Word for word, restate every line of the listing that follows.

begin Material

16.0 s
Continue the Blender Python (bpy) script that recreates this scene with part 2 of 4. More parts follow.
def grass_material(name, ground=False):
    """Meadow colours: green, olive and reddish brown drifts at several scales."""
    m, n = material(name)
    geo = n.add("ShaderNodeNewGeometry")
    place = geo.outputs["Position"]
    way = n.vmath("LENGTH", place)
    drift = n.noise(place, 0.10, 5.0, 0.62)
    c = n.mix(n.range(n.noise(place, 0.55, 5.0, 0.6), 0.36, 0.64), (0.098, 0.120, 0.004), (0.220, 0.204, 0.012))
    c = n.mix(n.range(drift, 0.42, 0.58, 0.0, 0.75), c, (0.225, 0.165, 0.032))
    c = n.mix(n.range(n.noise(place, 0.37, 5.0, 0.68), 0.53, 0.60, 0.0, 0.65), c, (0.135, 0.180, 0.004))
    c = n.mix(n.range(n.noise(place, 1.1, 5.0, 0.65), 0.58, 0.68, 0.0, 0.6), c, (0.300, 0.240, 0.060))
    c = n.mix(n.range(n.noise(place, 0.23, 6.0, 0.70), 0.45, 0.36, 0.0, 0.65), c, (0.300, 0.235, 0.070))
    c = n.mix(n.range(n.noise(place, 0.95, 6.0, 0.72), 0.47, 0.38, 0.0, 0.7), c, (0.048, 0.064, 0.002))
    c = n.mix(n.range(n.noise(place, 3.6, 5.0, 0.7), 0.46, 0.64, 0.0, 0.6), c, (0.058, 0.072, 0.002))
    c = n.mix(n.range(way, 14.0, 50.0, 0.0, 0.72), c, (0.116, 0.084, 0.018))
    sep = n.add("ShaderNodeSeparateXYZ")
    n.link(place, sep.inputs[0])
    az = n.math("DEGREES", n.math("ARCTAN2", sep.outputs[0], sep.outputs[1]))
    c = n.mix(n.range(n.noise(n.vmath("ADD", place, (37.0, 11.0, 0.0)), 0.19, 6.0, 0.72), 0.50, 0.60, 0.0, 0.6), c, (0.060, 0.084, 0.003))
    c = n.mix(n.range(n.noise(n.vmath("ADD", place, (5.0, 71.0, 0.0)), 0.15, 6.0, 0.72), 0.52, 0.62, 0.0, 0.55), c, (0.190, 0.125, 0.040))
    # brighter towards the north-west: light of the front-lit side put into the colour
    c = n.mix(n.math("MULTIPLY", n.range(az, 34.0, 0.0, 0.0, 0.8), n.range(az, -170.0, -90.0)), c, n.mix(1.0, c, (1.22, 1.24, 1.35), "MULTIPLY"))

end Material

▸ **Complete answer**
16.0 s
Continue the Blender Python (bpy) script that recreates this scene with part 2 of 4. More parts follow.
def grass_material(name, ground=False):
    """Meadow colours: green, olive and reddish brown drifts at several scales."""
    m, n = material(name)
    geo = n.add("ShaderNodeNewGeometry")
    place = geo.outputs["Position"]
    way = n.vmath("LENGTH", place)
    drift = n.noise(place, 0.10, 5.0, 0.62)
    c = n.mix(n.range(n.noise(place, 0.55, 5.0, 0.6), 0.36, 0.64), (0.098, 0.120, 0.004), (0.220, 0.204, 0.012))
    c = n.mix(n.range(drift, 0.42, 0.58, 0.0, 0.75), c, (0.225, 0.165, 0.032))
    c = n.mix(n.range(n.noise(place, 0.37, 5.0, 0.68), 0.53, 0.60, 0.0, 0.65), c, (0.135, 0.180, 0.004))
    c = n.mix(n.range(n.noise(place, 1.1, 5.0, 0.65), 0.58, 0.68, 0.0, 0.6), c, (0.300, 0.240, 0.060))
    c = n.mix(n.range(n.noise(place, 0.23, 6.0, 0.70), 0.45, 0.36, 0.0, 0.65), c, (0.300, 0.235, 0.070))
    c = n.mix(n.range(n.noise(place, 0.95, 6.0, 0.72), 0.47, 0.38, 0.0, 0.7), c, (0.048, 0.064, 0.002))
    c = n.mix(n.range(n.noise(place, 3.6, 5.0, 0.7), 0.46, 0.64, 0.0, 0.6), c, (0.058, 0.072, 0.002))
    c = n.mix(n.range(way, 14.0, 50.0, 0.0, 0.72), c, (0.116, 0.084, 0.018))
    sep = n.add("ShaderNodeSeparateXYZ")
    n.link(place, sep.inputs[0])
    az = n.math("DEGREES", n.math("ARCTAN2", sep.outputs[0], sep.outputs[1]))
    c = n.mix(n.range(n.noise(n.vmath("ADD", place, (37.0, 11.0, 0.0)), 0.19, 6.0, 0.72), 0.50, 0.60, 0.0, 0.6), c, (0.060, 0.084, 0.003))
    c = n.mix(n.range(n.noise(n.vmath("ADD", place, (5.0, 71.0, 0.0)), 0.15, 6.0, 0.72), 0.52, 0.62, 0.0, 0.55), c, (0.190, 0.125, 0.040))
    # brighter towards the north-west: light of the front-lit side put into the colour
    c = n.mix(n.math("MULTIPLY", n.range(az, 34.0, 0.0, 0.0, 0.8), n.range(az, -170.0, -90.0)), c, n.mix(1.0, c, (1.22, 1.24, 1.35), "MULTIPLY"))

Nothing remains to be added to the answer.